SOURCE RECORDS

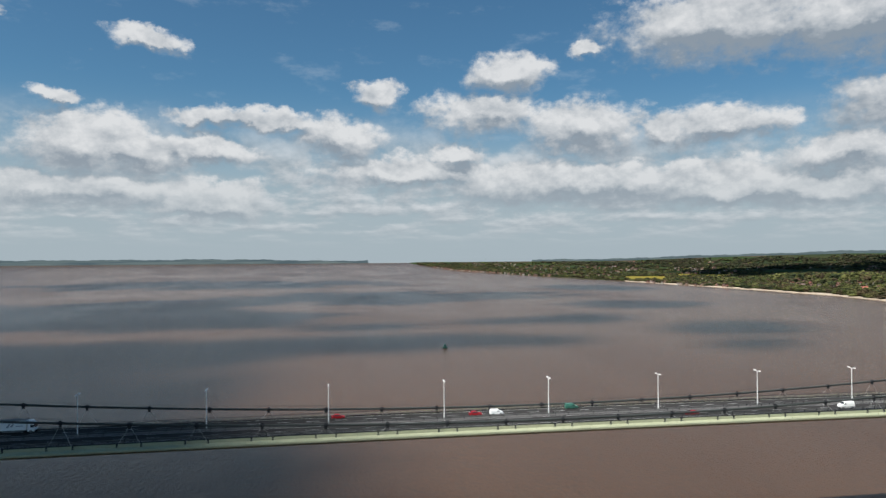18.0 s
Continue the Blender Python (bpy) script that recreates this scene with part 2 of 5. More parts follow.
# thin veil of haze and far cloud toward the west and north
veil = wmath("MULTIPLY", wsmooth(height, 12.0, 2.0), wsmooth(wmath("ABSOLUTE", wmath("ADD", bearing, 45.0)), 105.0, 50.0))
relief = wmath("ADD", wmath("MULTIPLY", wmath("SUBTRACT", fine, fine_up), 0.42), wmath("MULTIPLY", wmath("SUBTRACT", wide, wide_up), 1.25))
relief = wmath("ADD", relief, wmath("MULTIPLY", wmath("SUBTRACT", grain, grain_up), 0.30))
base_shade = wmath("MULTIPLY", wsmooth(high, 0.34, -0.42), wsmooth(bearing, 75.0, 15.0, 0.34, 0.92))
# the deep cloud in the north-west is grey nearly to its top
deep = wmath("MULTIPLY", wsmooth(wmath("ABSOLUTE", wmath("ADD", bearing, 66.0)), 20.0, 7.0), wsmooth(height, 8.0, 12.0))
base_shade = wmath("MULTIPLY_ADD", deep, wsmooth(high, 0.6, -0.2, 0.05, 0.3), base_shade)
lit = wmath("SUBTRACT", wmath("ADD", relief, wsmooth(bearing, 60.0, 20.0, 0.94, 0.84)), base_shade, clamp=True)
sun_white = wmix(wsmooth(bearing, 75.0, 20.0), (0.66, 0.67, 0.665, 1), (0.545, 0.542, 0.53, 1))
cloud_colour = wmix(lit, (0.20, 0.232, 0.262, 1), sun_white)
layer_colour = wmix(wmath("ADD", thick, 0.50, clamp=True), (0.235, 0.270, 0.292, 1), (0.50, 0.51, 0.51, 1))
sky = wt.nodes.new("ShaderNodeTexSky")
sky.sky_type = "NISHITA"
sky.sun_disc = False
sky.sun_elevation, sky.sun_rotation = radians(SUN_EL), radians(360 - SUN_AZ)
sky.altitude, sky.air_density, sky.dust_density, sky.ozone_density = 100, 1.0, 0.35, 3.0
blue = wt.nodes.new("ShaderNodeBackground")
tint = wt.nodes.new("ShaderNodeMix")
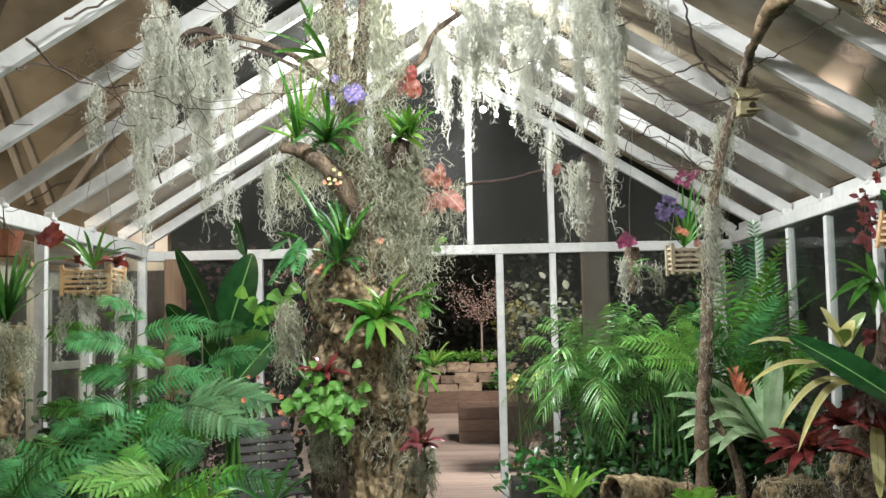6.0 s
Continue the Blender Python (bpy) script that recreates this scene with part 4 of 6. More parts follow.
# ---- bromeliads on the stumps ----
stump = thing("stump", down((1.128, 5.200, 0.876)), "rough brown tree fern stump holding bromeliads", "stump")
part("trunk", bark_limb([down((1.132, 5.300, 0.861)), (1.125, 5.300, 0.703), (1.160, 5.350, 0.827), (1.193, 5.400, 0.927)], [0.16, 0.15, 0.13, 0.10], 40, 16, 0.35, 0.25, 9.0, 0.3), BARK, stump, smooth=True)
part("side_trunk", bark_limb([down((1.347, 5.000, 0.900)), (1.349, 5.000, 0.950), (1.369, 4.880, 1.260), (1.368, 4.720, 1.511), (1.354, 4.600, 1.703)], [0.15, 0.13, 0.09, 0.05, 0.04], 26, 10, 0.25, 0.15), DARK_BARK, stump, smooth=True)

for a, b, r in (((1.047, 5.000, 0.995), (1.038, 5.000, 0.740), 0.15), ((1.357, 4.980, 1.196), (1.358, 4.980, 0.862), 0.13)):
    block = thing("stump", down(b), "dark mossy bark stump under the bromeliads", "stump")
    part("trunk", bark_limb([down(b), b, tuple((Vector(a) + Vector(b)) / 2), a], [r * 1.1, r, r, r * 0.7], 40, 16, 0.35, 0.25, 9.0, 0.3), BARK, block, smooth=True)
for a, b, r in (((1.325, 4.250, 1.20), (1.285, 4.200, 0.800), 0.085), ((1.325, 3.900, 1.17), (1.295, 3.850, 0.800), 0.070)):
    block = thing("stump", down(b), "ragged dark brown stump below the paddle leaves", "stump")
    part("trunk", bark_limb([down(b), b, tuple(Vector(a).lerp(Vector(b), 0.4)), a], [r * 1.1, r, r * 0.75, r * 0.25], 40, 20, 0.45, 0.3, 9.0, 0.3), DARK_BARK, block, smooth=True)
    mossy_patch((a[0] - 0.06, a[1] - 0.05, a[2] - 0.12), 0.10, 0.20, 140, 0.022, 0.06, 0.002)
torch_base = (1.062, 5.400, 1.092)
torch = rosette("bromeliad", torch_base, [(0.540, 5.300, 1.353), (0.584, 5.200, 1.266), (0.728, 5.400, 1.440), (0.747, 5.200, 1.341), (1.102, 5.500, 1.527), (1.133, 5.400, 1.500), (0.566, 5.000, 1.180), (0.957, 5.600, 1.357), (0.562, 5.100, 1.209), (1.261, 5.600, 1.379), (0.566, 4.900, 1.079), (0.670, 5.000, 1.253), (1.074, 5.700, 1.437), (0.692, 4.900, 1.125), (0.687, 5.300, 1.297)], 0.050, GREY_STRAP,
                "large grey-green bromeliad with an orange torch flower", bend=0.30, fold=0.30)
stalk(torch, [torch_base, (0.971, 5.350, 1.247), (0.906, 5.300, 1.346)], 0.008, 0.006)
bm, rnd = bmesh.new(), random.Random(4)
c0, c1 = Vector((0.915, 5.300, 1.346)), Vector((0.870, 5.300, 1.467))
for i in range(20):
    p = c0.lerp(c1, i / 19)
    a = 2.4 * i
    d = Vector((math.cos(a) * 0.8, math.sin(a) * 0.6, 0.75)).normalized()
    blade(bm, p, p + d * 0.062 * (1.05 - 0.35 * i / 19), 0.011, (0, 0, -0.005), Vector((0, -1, 0.3)), "lance", 0.4, 4, 1)
part("flower_head", bm, ORANGE, torch, "orange torch flower head")

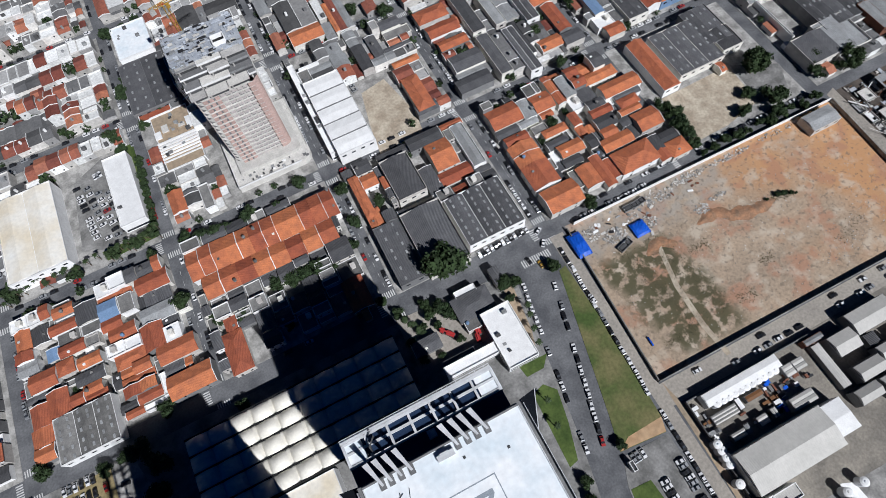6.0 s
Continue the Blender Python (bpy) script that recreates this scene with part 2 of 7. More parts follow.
def plot_earth():
    """Bare earth that turns from grey-beige to orange, mottled, with weed cover in two strips."""
    m = mat("plot_earth", (0.385, 0.295, 0.21), (0.28, 0.22, 0.16), 0.95, scale=0.06, fine=0.7, rnd=0.0, bump=0.5, contrast=0.2)
    nt = m.node_tree
    N, L = nt.nodes, nt.links
    bs = N["Principled BSDF"]
    src = bs.inputs["Base Color"].links[0].from_socket
    tc = N.new("ShaderNodeTexCoord")
    sep = N.new("ShaderNodeSeparateXYZ")
    L.new(tc.outputs["Object"], sep.inputs[0])

    def noise(scale, detail=6):
        n = N.new("ShaderNodeTexNoise")
        n.inputs["Scale"].default_value, n.inputs["Detail"].default_value = scale, detail
        L.new(tc.outputs["Object"], n.inputs["Vector"])
        return n.outputs[0]

    def ramp(sock, a, b):
        r = N.new("ShaderNodeMapRange")
        r.interpolation_type = "SMOOTHSTEP"
        r.inputs[1].default_value, r.inputs[2].default_value = a, b
        L.new(sock, r.inputs[0])
        return r.outputs[0]

    def op(kind, a, b):
        n = N.new("ShaderNodeMath")
        n.operation = kind
        for i, v in enumerate((a, b)):
            if isinstance(v, (int, float)):
                n.inputs[i].default_value = v
            else:
                L.new(v, n.inputs[i])
        return n.outputs[0]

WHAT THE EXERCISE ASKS
Within the records above, how many lines include the word "recreates"? State the number by itself.

THE SOLUTION
3